The Explorer: Microsoft's Loss Is Not Consumers' Gain
You've no doubt heard that the initial "findings of fact" in the DOJ/Microsoft antitrust case were announced last Friday (Nov 5) and that they were extremely harsh and deeply critical of Microsoft: For example, the concluding paragraph in the 200+ page document states (in part):
"Through its conduct toward Netscape, IBM, Compaq, Intel, and others, Microsoft has demonstrated that it will use its prodigious market power and immense profits to harm any firm that insists on pursuing initiatives that could intensify competition against one of Microsoft's core products."

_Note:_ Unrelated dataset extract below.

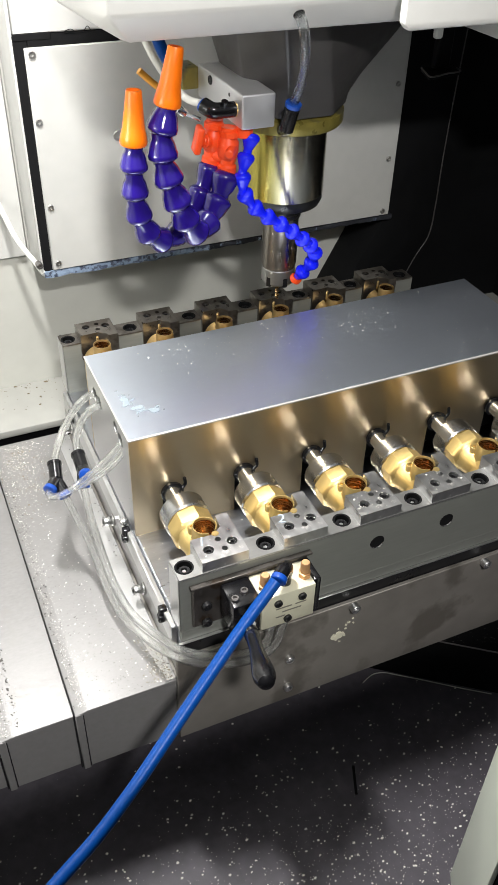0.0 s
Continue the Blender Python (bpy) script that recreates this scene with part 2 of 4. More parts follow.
def sweep(points, r, n=10, fine=8, caps=True):
    """A round bar along a smooth line through the points."""
    pts = [Vector(p) for p in points]
    line = []
    for i in range(len(pts) - 1):
        p0, p1, p2, p3 = pts[max(i - 1, 0)], pts[i], pts[i + 1], pts[min(i + 2, len(pts) - 1)]
        for k in range(fine):
            t = k / fine
            line.append(0.5 * (2 * p1 + (p2 - p0) * t + (2 * p0 - 5 * p1 + 4 * p2 - p3) * t * t + (3 * p1 - p0 - 3 * p2 + p3) * t ** 3))
    line.append(pts[-1])
    bm = bmesh.new()
    side = Vector((0.31, 0.87, 0.39))
    rings = []
    for i, p in enumerate(line):
        way = (line[min(i + 1, len(line) - 1)] - line[max(i - 1, 0)]).normalized()
        side = (side - way * side.dot(way)).normalized()
        up = way.cross(side)
        rings.append([bm.verts.new(p + (side * math.cos(2 * math.pi * k / n) + up * math.sin(2 * math.pi * k / n)) * r) for k in range(n)])
    for a, b in zip(rings, rings[1:]):
        for k in range(n):
            bm.faces.new((a[k], a[(k + 1) % n], b[(k + 1) % n], b[k])).smooth = True
    if caps:
        bm.faces.new(rings[0][::-1])
        bm.faces.new(rings[-1])
    return bm


def plate(outline, holes, z0, z1, bevel=0.0):
    """A plate between z0 and z1 with that outline of (x, y) and round holes (x, y, r) through it."""
    bm = bmesh.new()
    loops = [list(outline)] + [[(x + r * math.cos(a * math.pi / 10), y + r * math.sin(a * math.pi / 10)) for a in range(20)] for x, y, r in holes]
    edges = []
    for loop in loops:
        vs = [bm.verts.new((x, y, z1)) for x, y in loop]
        edges += [bm.edges.new((vs[i], vs[(i + 1) % len(vs)])) for i in range(len(vs))]
    bmesh.ops.triangle_fill(bm, use_beauty=True, use_dissolve=False, edges=edges)
    low = bmesh.ops.extrude_face_region(bm, geom=bm.faces[:])
    for v in low["geom"]:
        if isinstance(v, bmesh.types.BMVert):
            v.co.z = z0
    bmesh.ops.recalc_face_normals(bm, faces=bm.faces[:])
    return bm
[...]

These findings were based on several key points, and some of them clearly are true. For example, for antitrust law to apply, there must first be a monopoly. Microsoft does hold a de facto (and now legally defined) monopoly power over desktop operating systems. Note that there's nothing inherently wrong or illegal in holding a monopoly; and with a 90 percent desktop market share, Microsoft surely qualifies.
Second, for antitrust law to apply, the monopolist must have abused its monopoly position. For example, it's illegal for a company to use a monopoly in one area to leverage itself into dominance in another, and the Court says, that's what Microsoft did with its Web browser.

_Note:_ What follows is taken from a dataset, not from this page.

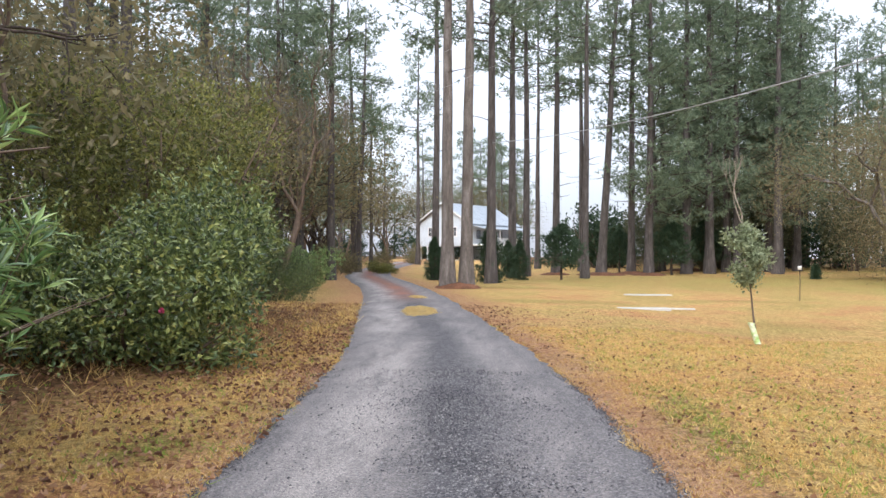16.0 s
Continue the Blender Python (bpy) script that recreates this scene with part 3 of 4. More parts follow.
def settle(ob, x, y, turn=0.0, size=1.0, sink=0.0, label="", group=""):
    """Stand a thing on the ground at (x, y)."""
    ob.matrix_basis = pose(x, y, float(height(x, y)) - sink, 0, 0, turn) @ Matrix.Diagonal((size, size, size, 1))
    return tagged(ob, label, "", group)


def another(ob, x, y, turn, size=1.0, label="", group=""):
    c = copy_thing(ob, Matrix.Identity(4))
    return settle(c, x, y, turn, size, 0.0, label, group)


# ---- the pines ----
high_a = pine(11, 27, 0.50, 4.8, 34, 56, 0.30)
high_b = pine(12, 27, 0.58, 4.4, 28, 56, 0.27)
high_c = pine(13, 27, 0.42, 5.0, 36, 54, 0.32, lean=1.5)
full_a = pine(14, 27, 0.16, 5.2, 62, 62, 0.34)
full_b = pine(15, 27, 0.24, 5.4, 54, 66, 0.30)
far_a = pine(16, 27, 0.18, 5.4, 46, 36, 0.32, blades=5, spray=(0.6, 0.12))
far_b = pine(17, 27, 0.32, 5.6, 40, 38, 0.30, blades=5, spray=(0.6, 0.12))
POOL = {"x": far_a, "y": far_b, "a": high_a, "b": high_b, "c": high_c, "f": full_a, "g": full_b}
placed = set()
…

But to anyone who has closely examined the operation of both Microsoft's and Netscape's browsers -- as I have -- that assertion has to make you go "Hmmmmm." Most objective analyses show that Microsoft's Internet Explorer is a much better and more standards-compliant browser than is Netscape Navigator or Communicator. Claiming that Netscape's demise was due simply to Microsoft's unfair competition ignores Netscape's once supreme market arrogance and its demonstrably inferior "spaghetti code" product design. (If you think I'm exaggerating ask yourself this: Why, although America Online owns Netscape outright, does AOL continue to use Microsoft IE as its default browser? I believe the simple answer is that the current Netscape browser isn't up to par.)
Likewise, the Court makes no allowances for the missteps of other Microsoft competitors: For example, IBM couldn't package or market OS/2 to save its life, shipping its OS with a butt-ugly user interface hobbled with high prices and extremely poor -- almost hostile -- developer support practices. And yet the Court cites the demise of OS/2 as an example of Microsoft's prowess. In fact, I believe it was due mostly to IBM's bumbling.

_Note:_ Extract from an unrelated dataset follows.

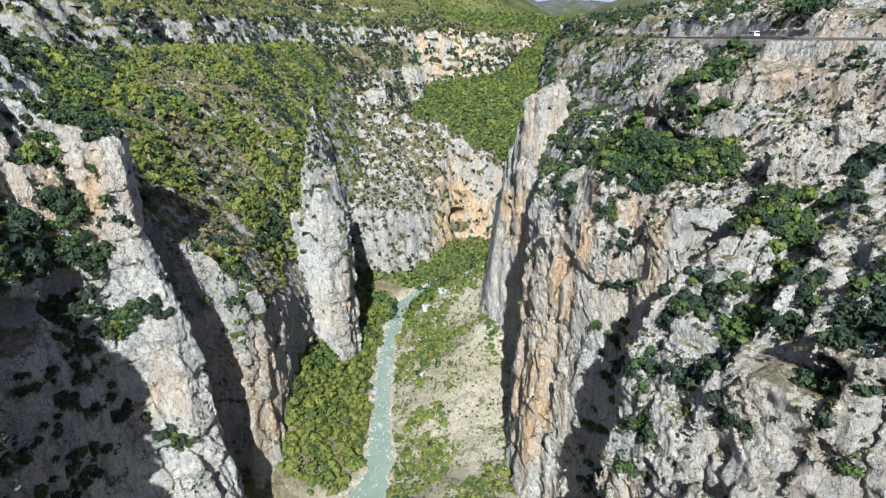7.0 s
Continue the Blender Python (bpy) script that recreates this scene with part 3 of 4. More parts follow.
ry = np.arange(-690, 760, 2.0)
across = np.linspace(-1, 1, 17)
RX = river_x(ry)[:, None] + across[None] * (river_half(ry)[:, None] + 1.2) + 0 * ry[:, None]
RY = ry[:, None] + 0 * across[None]
RZ = river_z(RY) + 0.16 * vnoise(RX, RY, RX * 0, 5, 20) + 0.12 * vnoise(RX, RY, RX * 0, 2.2, 21) + 0.15
idx = np.arange(RX.size).reshape(RX.shape)
q = np.stack([idx[:-1, :-1], idx[:-1, 1:], idx[1:, 1:], idx[1:, :-1]], -1).reshape(-1, 4)
mesh = quad_mesh("river", np.stack([RX.ravel(), RY.ravel(), RZ.ravel()], 1), q)
mesh.materials.append(water_material())
tagged(new("river", mesh), "milky turquoise river with small white rapids", "river", kind="structure")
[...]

To me, it seems that the Court has ignored numerous instances where Microsoft competitors have shot off their own toes. Microsoft may have taken advantage of their failures, but Microsoft isn't responsible for (say) the IBM marketing choices for OS/2, or Netscape's architectural decisions for its browser.
You don't need 70-something days of courtroom drama to find numerous other examples that weaken the claim that Microsoft enjoys unassailable market dominance that prevents competition. For example, even with the Windows desktop as a delivery mechanism, even with owning a chunk of one of the largest access providers in the world, and even with essentially unlimited funds, Microsoft's MSN hasn't been able to make much of a dent in AOL's total dominance of the proprietary online service space.
Similarly, after years of trying, Microsoft hasn't been able to do much of anything in the handheld market. Windows CE simply can't hold a candle to the PalmOS's success.
And although Microsoft has done OK in the server space, non-MS servers, such as Apache, are still hugely dominant.